Potato growers from the Philippines eager to learn from P.E.I. industry
CBC
A group from the Philippines has been travelling around Prince Edward Island this week, trying to learn all they can from the P.E.I. potato industry.
The delegation includes members of the United Potato Producers of Benguet Mountain Province Incorporated (UPPBMI), as well as Cheryl Cabellero with the Philippines' Department of Agriculture.
Cabellero said the trip has a couple of goals: to give Filipino farmers an "immersion" with their counterparts on P.E.I., and to explore policies to support the emerging potato industry in the Philippines.
"It's not our staple food, but it is one of the important crops that is being considered in the Philippines as an alternative or complementary, of course, to rice, which is our basic staple," she said.
"The Filipinos love, of course, french fries. So we look forward to more chipping potatoes, as well as developing more marble potatoes for our household consumption."

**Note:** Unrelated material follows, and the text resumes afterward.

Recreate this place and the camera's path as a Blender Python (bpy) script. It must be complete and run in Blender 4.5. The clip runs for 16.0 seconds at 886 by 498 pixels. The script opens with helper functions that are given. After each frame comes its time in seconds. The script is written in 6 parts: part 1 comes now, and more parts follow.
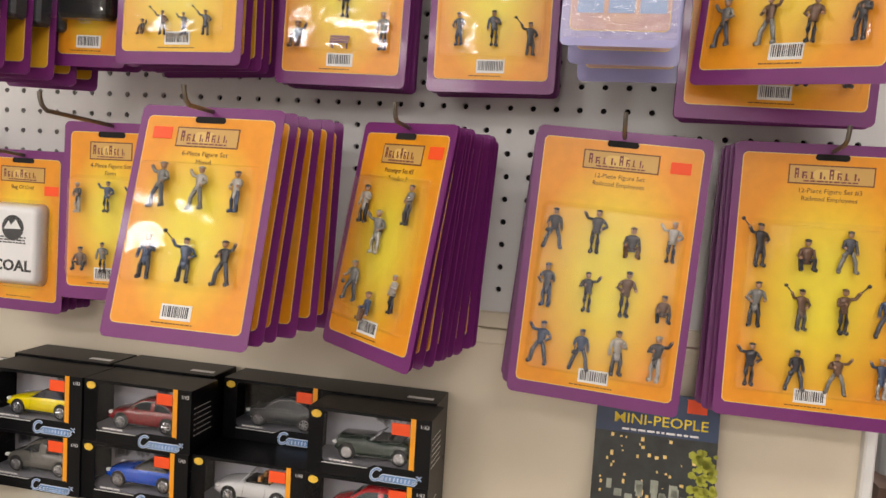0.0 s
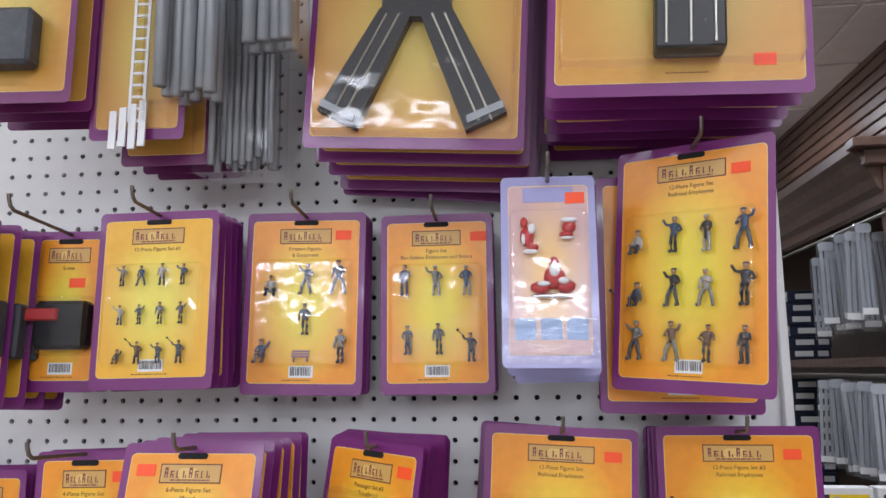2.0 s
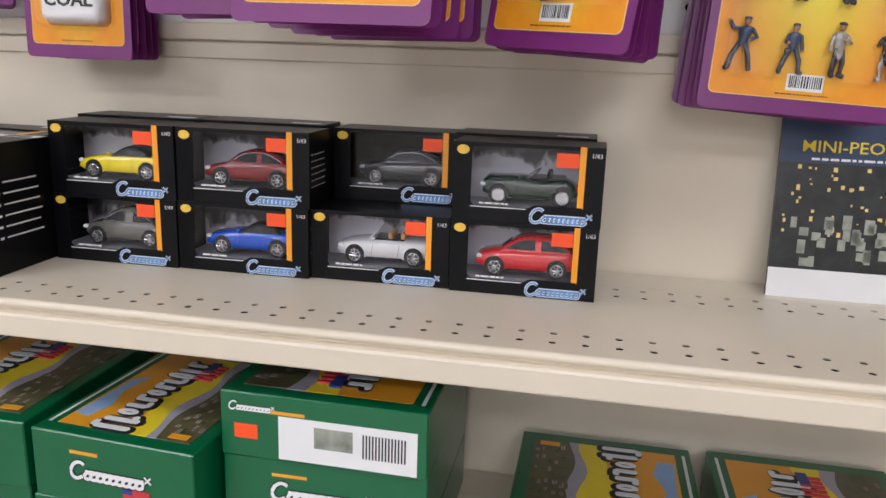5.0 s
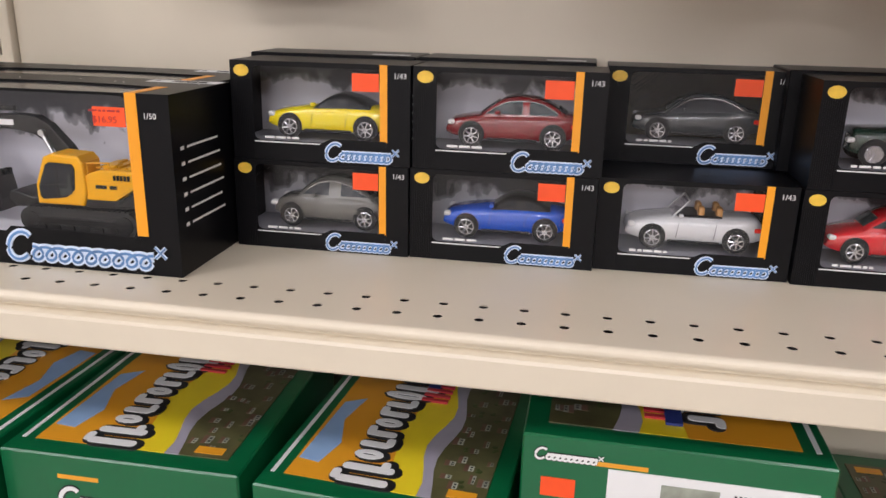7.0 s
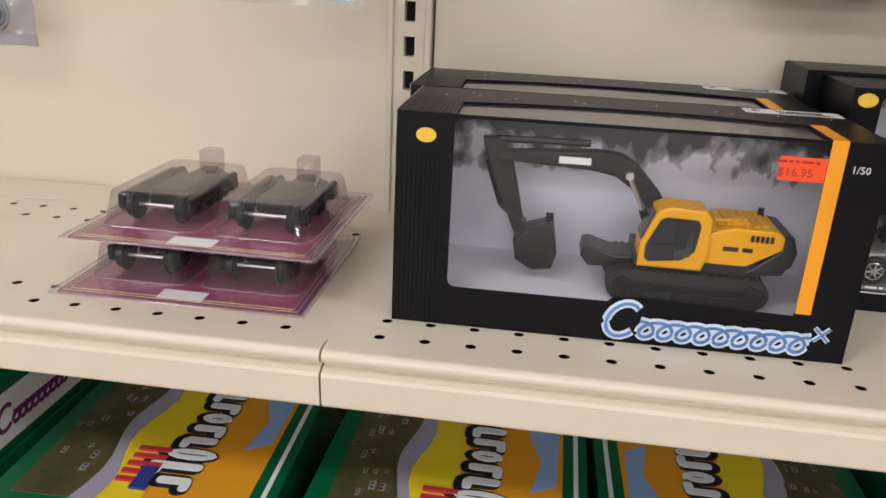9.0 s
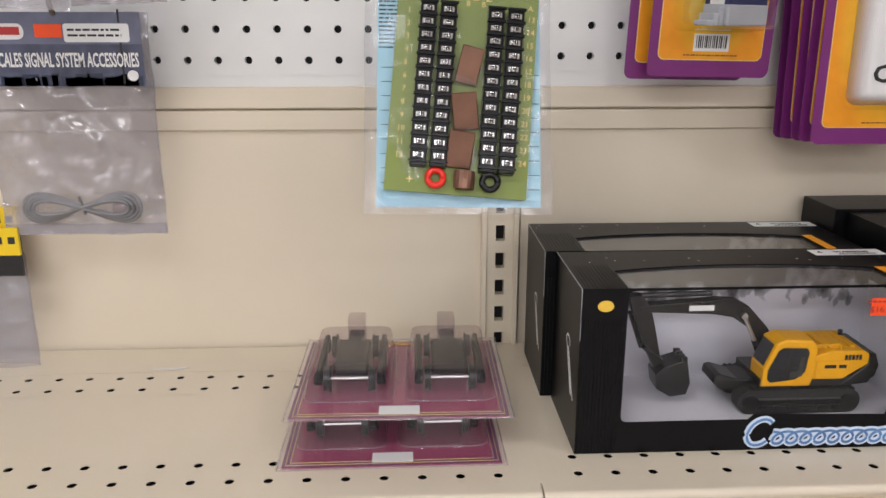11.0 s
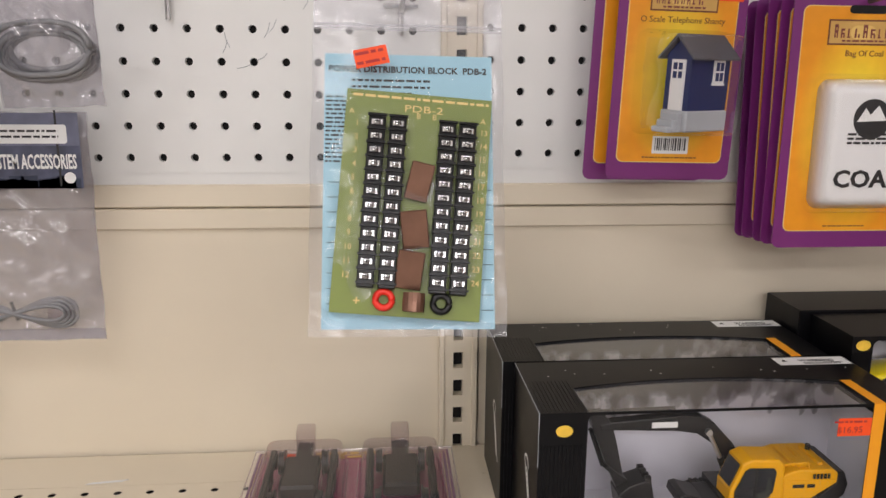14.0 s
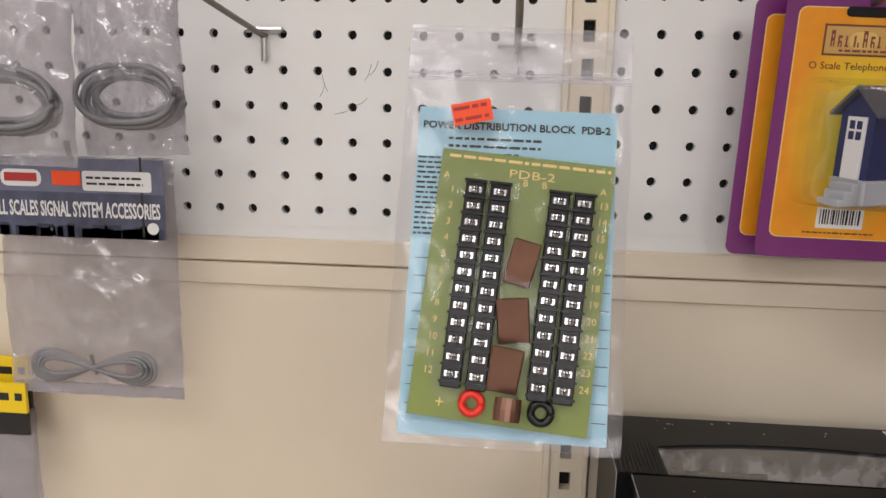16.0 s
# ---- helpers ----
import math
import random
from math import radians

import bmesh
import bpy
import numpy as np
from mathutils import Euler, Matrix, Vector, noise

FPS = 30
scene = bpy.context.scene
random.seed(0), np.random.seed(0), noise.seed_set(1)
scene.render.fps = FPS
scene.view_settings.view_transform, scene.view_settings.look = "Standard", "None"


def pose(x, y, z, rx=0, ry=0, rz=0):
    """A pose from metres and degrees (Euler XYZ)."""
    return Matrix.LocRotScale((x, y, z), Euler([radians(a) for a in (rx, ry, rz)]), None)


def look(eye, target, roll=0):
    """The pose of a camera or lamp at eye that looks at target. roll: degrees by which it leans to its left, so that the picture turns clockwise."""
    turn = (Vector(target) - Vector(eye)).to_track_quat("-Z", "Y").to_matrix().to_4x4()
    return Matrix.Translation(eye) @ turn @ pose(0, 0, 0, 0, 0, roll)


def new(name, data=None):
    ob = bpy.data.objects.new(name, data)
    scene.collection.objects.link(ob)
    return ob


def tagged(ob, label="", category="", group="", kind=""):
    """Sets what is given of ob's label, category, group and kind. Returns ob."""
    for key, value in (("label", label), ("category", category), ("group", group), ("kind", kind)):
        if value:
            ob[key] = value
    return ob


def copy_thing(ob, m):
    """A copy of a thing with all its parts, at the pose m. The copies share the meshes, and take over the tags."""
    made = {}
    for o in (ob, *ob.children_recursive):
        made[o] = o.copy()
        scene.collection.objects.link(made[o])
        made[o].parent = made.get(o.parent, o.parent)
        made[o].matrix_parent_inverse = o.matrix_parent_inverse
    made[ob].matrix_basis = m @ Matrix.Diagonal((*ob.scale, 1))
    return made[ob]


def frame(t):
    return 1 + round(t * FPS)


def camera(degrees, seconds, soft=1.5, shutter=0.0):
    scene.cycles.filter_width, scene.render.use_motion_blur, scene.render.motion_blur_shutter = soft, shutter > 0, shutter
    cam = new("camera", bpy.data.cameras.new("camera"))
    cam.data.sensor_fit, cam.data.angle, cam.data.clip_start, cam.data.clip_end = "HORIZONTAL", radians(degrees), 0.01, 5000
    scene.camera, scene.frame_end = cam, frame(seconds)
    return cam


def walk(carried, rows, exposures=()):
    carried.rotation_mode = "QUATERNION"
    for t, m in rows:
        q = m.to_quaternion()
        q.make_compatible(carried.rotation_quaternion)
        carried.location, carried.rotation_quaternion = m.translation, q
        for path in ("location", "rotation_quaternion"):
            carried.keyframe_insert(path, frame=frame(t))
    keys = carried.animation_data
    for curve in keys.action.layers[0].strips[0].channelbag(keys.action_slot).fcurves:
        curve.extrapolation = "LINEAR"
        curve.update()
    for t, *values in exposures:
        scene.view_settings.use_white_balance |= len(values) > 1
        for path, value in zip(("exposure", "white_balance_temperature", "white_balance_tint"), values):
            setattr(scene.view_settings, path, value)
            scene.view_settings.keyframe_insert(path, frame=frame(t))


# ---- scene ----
cam = camera(59.4, 16.0)
PATH = [
    (0, (0.946, -0.864, 1.469), (0.496, 1.078, 1.307), 3.4),
    (0.5, (0.958, -0.911, 1.516), (0.768, 1.08, 1.507), 1.2),
    (1, (0.954, -0.944, 1.563), (0.794, 1.044, 1.715), -0.3),
    (1.5, (0.939, -0.957, 1.588), (0.772, 1.018, 1.853), -0.9),
    (2, (0.907, -0.974, 1.594), (0.693, 0.991, 1.902), -0.7),
    (2.5, (0.866, -0.976, 1.561), (0.591, 0.989, 1.815), 0.6),
    (3, (0.833, -0.949, 1.519), (0.495, 1.021, 1.566), 1.6),
    (3.5, (0.79, -0.954, 1.462), (0.413, 1.006, 1.335), 2.2),
    (4, (0.775, -0.936, 1.394), (0.383, 1.002, 1.094), 2.4),
    (6.5, (0.628, -0.623, 1.263), (0.301, 1.268, 0.701), 1.5),
    (7, (0.49, -0.657, 1.272), (0.155, 1.221, 0.671), 1.3),
    (7.5, (0.339, -0.694, 1.248), (0.097, 1.216, 0.707), 1.9),
    (8, (0.272, -0.706, 1.26), (0.027, 1.188, 0.666), 2.5),
    (8.5, (0.207, -0.678, 1.247), (-0.11, 1.218, 0.694), 2.5),
    (9, (0.059, -0.607, 1.289), (-0.171, 1.254, 0.593), 2.8),
    (9.5, (-0.021, -0.59, 1.302), (-0.208, 1.276, 0.609), 1.2),
    (12, (-0.154, -0.734, 1.426), (0.046, 1.208, 0.992), 0.3),
    (12.5, (-0.145, -0.725, 1.429), (0.048, 1.221, 1.014), 0.2),
    (13, (-0.137, -0.716, 1.432), (0.05, 1.233, 1.024), -0.0),
    (13.5, (-0.127, -0.703, 1.426), (0.053, 1.245, 1.011), -0.0),
    (14, (-0.117, -0.648, 1.421), (0.044, 1.296, 0.981), 0.4),
    (14.5, (-0.101, -0.578, 1.419), (0.022, 1.365, 0.961), 1.0),
    (15, (-0.076, -0.544, 1.415), (-0.047, 1.406, 0.97), 1.0),
    (15.5, (-0.076, -0.538, 1.433), (-0.115, 1.413, 0.995), 1.1),
    (16, (-0.1, -0.564, 1.441), (-0.266, 1.39, 1.046), 1.2),
]
walk(cam, [(t, look(eye, target, roll)) for t, eye, target, roll in PATH], exposures=[(0.0, -0.08, 6800, 8), (0.5, -0.14, 6450, 7), (1.0, -0.10, 5850, 7), (2.0, -0.10, 5650, 8), (3.0, -0.20, 6500, 6), (4.0, -0.12, 5900, 8), (6.5, 0.04, 5950, 10), (7.0, 0.04, 6200, 11), (8.0, 0.0, 6250, 9), (9.5, -0.16, 6200, 9), (12.0, -0.26, 6250, 9), (14.0, -0.28, 6450, 10), (16.0, -0.40, 6500, 10)])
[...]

This is a return trip for one member of the group. Potato farmer Ardan Copas was part of the first delegation from the Philippines to visit Prince Edward Island in 2019.
That year, a private company imported seed potatoes from Prince Edward Island, and growers in the Philippines have been impressed by the results.
"That's why we are here again, because we have some good potato seed here that we can also plant in the Philippines, in our farm," Copas said.
"We get the seedlings from you, 80,000 kilos. and we brought it to the Philippines and it is very adaptable. We get a good production. Our mission is to get seedlings everywhere here."
Copas is one of eight farmers touring the Island this week.
"The farmers are here because they want to see where the seedlings come from. Why is it so very good? And they want to learn ... how they produce here."
Copas grows potatoes in a mountainous area of the Philippines, and on much smaller farms than the ones he's seeing on Prince Edward Island.
"We are very small farms," he said. "We are up in the mountains, so it's 2,900 meters above sea level."
Copas said the goal is to grow more potatoes, and with a population of 190 million Filipinos, there is a lot of potential.